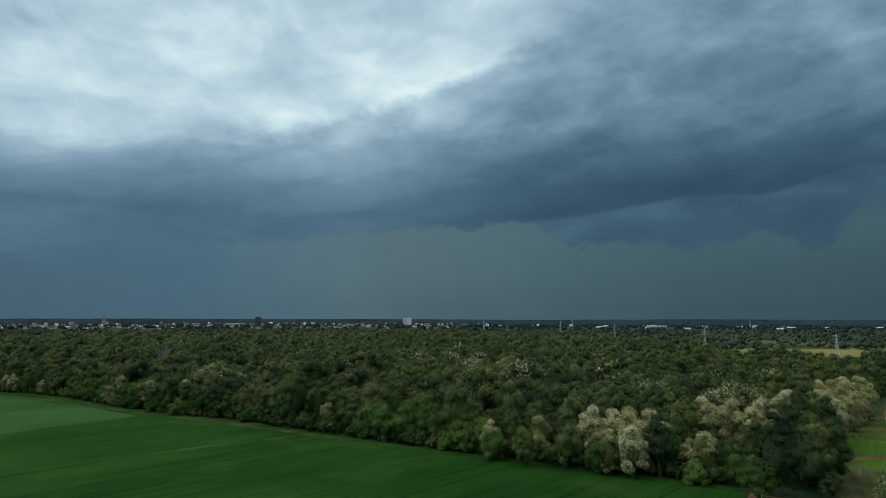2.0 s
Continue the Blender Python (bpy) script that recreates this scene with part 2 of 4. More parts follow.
M = {}
M["leaf"] = leafy("leaf_green", (0.03, 0.055, 0.016), (0.066, 0.105, 0.026), (0.13, 0.15, 0.046), lone=True)
M["leaf_grove"] = leafy("leaf_grove", (0.07, 0.098, 0.03), (0.125, 0.153, 0.05), (0.19, 0.21, 0.085), lone=True)
M["leaf_bush"] = leafy("leaf_bush", (0.05, 0.078, 0.026), (0.12, 0.15, 0.052), (0.22, 0.225, 0.1), 3.0, grit=1.6)
M["leaf_bright"] = leafy("leaf_bright", (0.034, 0.082, 0.016), (0.06, 0.125, 0.024), (0.1, 0.165, 0.034), lone=True)
M["leaf_dark"] = leafy("leaf_dark", (0.018, 0.04, 0.012), (0.032, 0.06, 0.017), (0.058, 0.09, 0.026), lone=True)
M["leaf_pale"] = leafy("leaf_pale", (0.05, 0.08, 0.028), (0.1, 0.14, 0.048), (0.22, 0.235, 0.11), 9.0, grit=0.7)
M["leaf_far"] = leafy("leaf_far", (0.024, 0.042, 0.012), (0.051, 0.078, 0.019), (0.1, 0.117, 0.034), 9.0, grit=0.7)
M["leaf_copse"] = leafy("leaf_copse", (0.036, 0.062, 0.016), (0.076, 0.112, 0.026), (0.14, 0.165, 0.045), 6.0, grit=1.0)
# blue of distance haze mixed into these leaf colours, strongest at the horizon
M["leaf_distant_hazed"] = leafy("leaf_distant_hazed", (0.025, 0.045, 0.029), (0.048, 0.074, 0.041), (0.1, 0.115, 0.065), 22.0, grit=0.25)
M["leaf_horizon_hazed"] = leafy("leaf_horizon_hazed", (0.014, 0.027, 0.037), (0.024, 0.04, 0.052), (0.045, 0.06, 0.07), 40.0, grit=0.1)
M["blossom"] = leafy("blossom_cream", (0.36, 0.345, 0.15), (0.54, 0.51, 0.26), (0.68, 0.64, 0.38), lone=True)
M["blossom_far"] = leafy("blossom_far", (0.28, 0.28, 0.13), (0.5, 0.485, 0.26), (0.68, 0.65, 0.42))
M["bright_white"] = plain("bright_white", (0.85, 0.85, 0.84), .6, .3, size=.1, dirt=.05)
M["bark"] = plain("bark", (0.09, 0.075, 0.06), 0.9, 0.1, size=5.0, dirt=0.3)
M["white"] = plain("white_concrete", (0.72, 0.73, 0.72), 0.6, 0.3, size=0.8, dirt=0.1)
M["steel"] = plain("galvanised_steel", (0.55, 0.57, 0.57), 0.55, 0.4, 0.1, size=2.0)
M["grey"] = plain("grey_panel", (0.3, 0.32, 0.34), 0.55, 0.4, size=0.6)
M["pale_panel"] = plain("pale_panel", (0.62, 0.62, 0.62), 0.55, 0.4, size=0.6)
M["red"] = plain("red_panel", (0.55, 0.07, 0.035), 0.5, 0.4, size=0.6)
M["dark"] = plain("dark_glass", (0.03, 0.035, 0.04), 0.2, 0.5, size=1.0)
M["tile"] = plain("clay_tile", (0.105, 0.06, 0.044), 0.85, 0.15, size=0.5, dirt=0.25)
M["plaster"] = plain("plaster", (0.55, 0.5, 0.42), 0.8, 0.2, size=0.4, dirt=0.15)
M["yellow"] = plain("yellow_panel", (0.65, 0.42, 0.04), 0.5, 0.3, size=0.6)


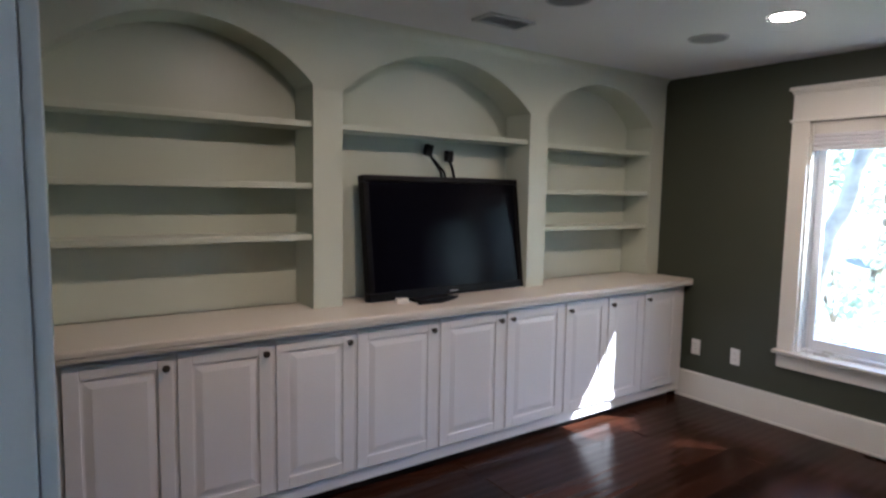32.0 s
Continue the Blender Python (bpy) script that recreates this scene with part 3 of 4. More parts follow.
for xb in (-1.35, -2.3, -3.3):
    zb = 0.815 + (xb + 1.02) * 0.6926
    part("bracket", tube([(xb, 0.0, zb - 0.10), (xb, -0.05, zb - 0.10), (xb, -0.068, zb - 0.075), (xb, -0.068, zb - 0.02)], 0.008, 8), BRONZE, hr, "dark metal rail bracket")


def newel(at, label):
    n = thing("newel_post", at, label, "newel post", group="stair newel posts")
    part("base", prism([(-0.096, 0.013), (-0.096, 0.185), (-0.079, 0.215), (0.079, 0.215), (0.096, 0.185), (0.096, 0.013)], "y", -0.096, 0.096), TRIM, n)
    part("shoe", box(-0.110, -0.110, -0.02, 0.110, 0.110, 0.0125, bevel=0.004), WOODRAIL, n, "dark wooden shoe")
    part("shaft", box(-0.075, -0.075, 0.20, 0.075, 0.075, 0.962, bevel=0.003), TRIM, n)
    for k in range(4):
        m = pose(0, 0, 0, 0, 0, 90 * k)
        pb = boxes([(-0.046, -0.080, 0.27, -0.035, -0.074, 0.79), (0.035, -0.080, 0.27, 0.046, -0.074, 0.79), (-0.035, -0.080, 0.27, 0.035, -0.074, 0.282), (-0.035, -0.080, 0.778, 0.035, -0.074, 0.79)], 0.002)
        bmesh.ops.transform(pb, matrix=m, verts=pb.verts[:])
        part("panel_mould", pb, TRIM, n)
    part("neck_mould", box(-0.087, -0.087, 0.838, 0.087, 0.087, 0.858, bevel=0.006), TRIM, n)
    cap = bmesh.new()
    prof = [(0.077, 0.962), (0.082, 0.970), (0.094, 0.984), (0.101, 0.990), (0.101, 1.004), (0.092, 1.012), (0.03, 1.028)]
    rings = [[cap.verts.new((sx * r, sy * r, z)) for sx, sy in ((-1, -1), (1, -1), (1, 1), (-1, 1))] for r, z in prof]
    for a, b in zip(rings, rings[1:]):
        for i in range(4):
            cap.faces.new((a[i], a[(i + 1) % 4], b[(i + 1) % 4], b[i]))
    cap.faces.new(rings[0])
    cap.faces.new(rings[-1])
    part("cap", cap, TRIM, n)
    return n


NA, NB, NC = (-1.125, 5.43, 0), (-2.185, 5.43, 0), (-2.185, 3.83, 0)
n0 = newel(NA, "white panelled newel post with a moulded cap")
copy_thing(n0, pose(*NB))
copy_thing(n0, pose(*NC))
RS = [(-0.033, 0.0), (-0.033, 0.024), (-0.026, 0.034), (-0.033, 0.050), (-0.021, 0.072), (0.021, 0.072), (0.033, 0.050), (0.026, 0.034), (0.033, 0.024), (0.033, 0.0)]
gr = thing("guard_rail", (0, 0, 0), "dark stained guard rail on white balusters above the stairs", "railing")
part("rail", prism([(y + 5.43, z + 0.884) for y, z in RS], "x", NB[0] + 0.0755, NA[0] - 0.0755), WOODRAIL, gr)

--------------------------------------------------

* **YOUR OBJECTIVE**: Transcribe every entry word for word, but omit the pictures.

* **EXERCISE OUTPUT**:
2.0 s
Continue the Blender Python (bpy) script that recreates this scene with part 2 of 4. More parts follow.
M = {}
M["leaf"] = leafy("leaf_green", (0.03, 0.055, 0.016), (0.066, 0.105, 0.026), (0.13, 0.15, 0.046), lone=True)
M["leaf_grove"] = leafy("leaf_grove", (0.07, 0.098, 0.03), (0.125, 0.153, 0.05), (0.19, 0.21, 0.085), lone=True)
M["leaf_bush"] = leafy("leaf_bush", (0.05, 0.078, 0.026), (0.12, 0.15, 0.052), (0.22, 0.225, 0.1), 3.0, grit=1.6)
M["leaf_bright"] = leafy("leaf_bright", (0.034, 0.082, 0.016), (0.06, 0.125, 0.024), (0.1, 0.165, 0.034), lone=True)
M["leaf_dark"] = leafy("leaf_dark", (0.018, 0.04, 0.012), (0.032, 0.06, 0.017), (0.058, 0.09, 0.026), lone=True)
M["leaf_pale"] = leafy("leaf_pale", (0.05, 0.08, 0.028), (0.1, 0.14, 0.048), (0.22, 0.235, 0.11), 9.0, grit=0.7)
M["leaf_far"] = leafy("leaf_far", (0.024, 0.042, 0.012), (0.051, 0.078, 0.019), (0.1, 0.117, 0.034), 9.0, grit=0.7)
M["leaf_copse"] = leafy("leaf_copse", (0.036, 0.062, 0.016), (0.076, 0.112, 0.026), (0.14, 0.165, 0.045), 6.0, grit=1.0)
# blue of distance haze mixed into these leaf colours, strongest at the horizon
M["leaf_distant_hazed"] = leafy("leaf_distant_hazed", (0.025, 0.045, 0.029), (0.048, 0.074, 0.041), (0.1, 0.115, 0.065), 22.0, grit=0.25)
M["leaf_horizon_hazed"] = leafy("leaf_horizon_hazed", (0.014, 0.027, 0.037), (0.024, 0.04, 0.052), (0.045, 0.06, 0.07), 40.0, grit=0.1)
M["blossom"] = leafy("blossom_cream", (0.36, 0.345, 0.15), (0.54, 0.51, 0.26), (0.68, 0.64, 0.38), lone=True)
M["blossom_far"] = leafy("blossom_far", (0.28, 0.28, 0.13), (0.5, 0.485, 0.26), (0.68, 0.65, 0.42))
M["bright_white"] = plain("bright_white", (0.85, 0.85, 0.84), .6, .3, size=.1, dirt=.05)
M["bark"] = plain("bark", (0.09, 0.075, 0.06), 0.9, 0.1, size=5.0, dirt=0.3)
M["white"] = plain("white_concrete", (0.72, 0.73, 0.72), 0.6, 0.3, size=0.8, dirt=0.1)
M["steel"] = plain("galvanised_steel", (0.55, 0.57, 0.57), 0.55, 0.4, 0.1, size=2.0)
M["grey"] = plain("grey_panel", (0.3, 0.32, 0.34), 0.55, 0.4, size=0.6)
M["pale_panel"] = plain("pale_panel", (0.62, 0.62, 0.62), 0.55, 0.4, size=0.6)
M["red"] = plain("red_panel", (0.55, 0.07, 0.035), 0.5, 0.4, size=0.6)
M["dark"] = plain("dark_glass", (0.03, 0.035, 0.04), 0.2, 0.5, size=1.0)
M["tile"] = plain("clay_tile", (0.105, 0.06, 0.044), 0.85, 0.15, size=0.5, dirt=0.25)
M["plaster"] = plain("plaster", (0.55, 0.5, 0.42), 0.8, 0.2, size=0.4, dirt=0.15)
M["yellow"] = plain("yellow_panel", (0.65, 0.42, 0.04), 0.5, 0.3, size=0.6)


32.0 s
Continue the Blender Python (bpy) script that recreates this scene with part 3 of 4. More parts follow.
for xb in (-1.35, -2.3, -3.3):
    zb = 0.815 + (xb + 1.02) * 0.6926
    part("bracket", tube([(xb, 0.0, zb - 0.10), (xb, -0.05, zb - 0.10), (xb, -0.068, zb - 0.075), (xb, -0.068, zb - 0.02)], 0.008, 8), BRONZE, hr, "dark metal rail bracket")


def newel(at, label):
    n = thing("newel_post", at, label, "newel post", group="stair newel posts")
    part("base", prism([(-0.096, 0.013), (-0.096, 0.185), (-0.079, 0.215), (0.079, 0.215), (0.096, 0.185), (0.096, 0.013)], "y", -0.096, 0.096), TRIM, n)
    part("shoe", box(-0.110, -0.110, -0.02, 0.110, 0.110, 0.0125, bevel=0.004), WOODRAIL, n, "dark wooden shoe")
    part("shaft", box(-0.075, -0.075, 0.20, 0.075, 0.075, 0.962, bevel=0.003), TRIM, n)
    for k in range(4):
        m = pose(0, 0, 0, 0, 0, 90 * k)
        pb = boxes([(-0.046, -0.080, 0.27, -0.035, -0.074, 0.79), (0.035, -0.080, 0.27, 0.046, -0.074, 0.79), (-0.035, -0.080, 0.27, 0.035, -0.074, 0.282), (-0.035, -0.080, 0.778, 0.035, -0.074, 0.79)], 0.002)
        bmesh.ops.transform(pb, matrix=m, verts=pb.verts[:])
        part("panel_mould", pb, TRIM, n)
    part("neck_mould", box(-0.087, -0.087, 0.838, 0.087, 0.087, 0.858, bevel=0.006), TRIM, n)
    cap = bmesh.new()
    prof = [(0.077, 0.962), (0.082, 0.970), (0.094, 0.984), (0.101, 0.990), (0.101, 1.004), (0.092, 1.012), (0.03, 1.028)]
    rings = [[cap.verts.new((sx * r, sy * r, z)) for sx, sy in ((-1, -1), (1, -1), (1, 1), (-1, 1))] for r, z in prof]
    for a, b in zip(rings, rings[1:]):
        for i in range(4):
            cap.faces.new((a[i], a[(i + 1) % 4], b[(i + 1) % 4], b[i]))
    cap.faces.new(rings[0])
    cap.faces.new(rings[-1])
    part("cap", cap, TRIM, n)
    return n


NA, NB, NC = (-1.125, 5.43, 0), (-2.185, 5.43, 0), (-2.185, 3.83, 0)
n0 = newel(NA, "white panelled newel post with a moulded cap")
copy_thing(n0, pose(*NB))
copy_thing(n0, pose(*NC))
RS = [(-0.033, 0.0), (-0.033, 0.024), (-0.026, 0.034), (-0.033, 0.050), (-0.021, 0.072), (0.021, 0.072), (0.033, 0.050), (0.026, 0.034), (0.033, 0.024), (0.033, 0.0)]
gr = thing("guard_rail", (0, 0, 0), "dark stained guard rail on white balusters above the stairs", "railing")
part("rail", prism([(y + 5.43, z + 0.884) for y, z in RS], "x", NB[0] + 0.0755, NA[0] - 0.0755), WOODRAIL, gr)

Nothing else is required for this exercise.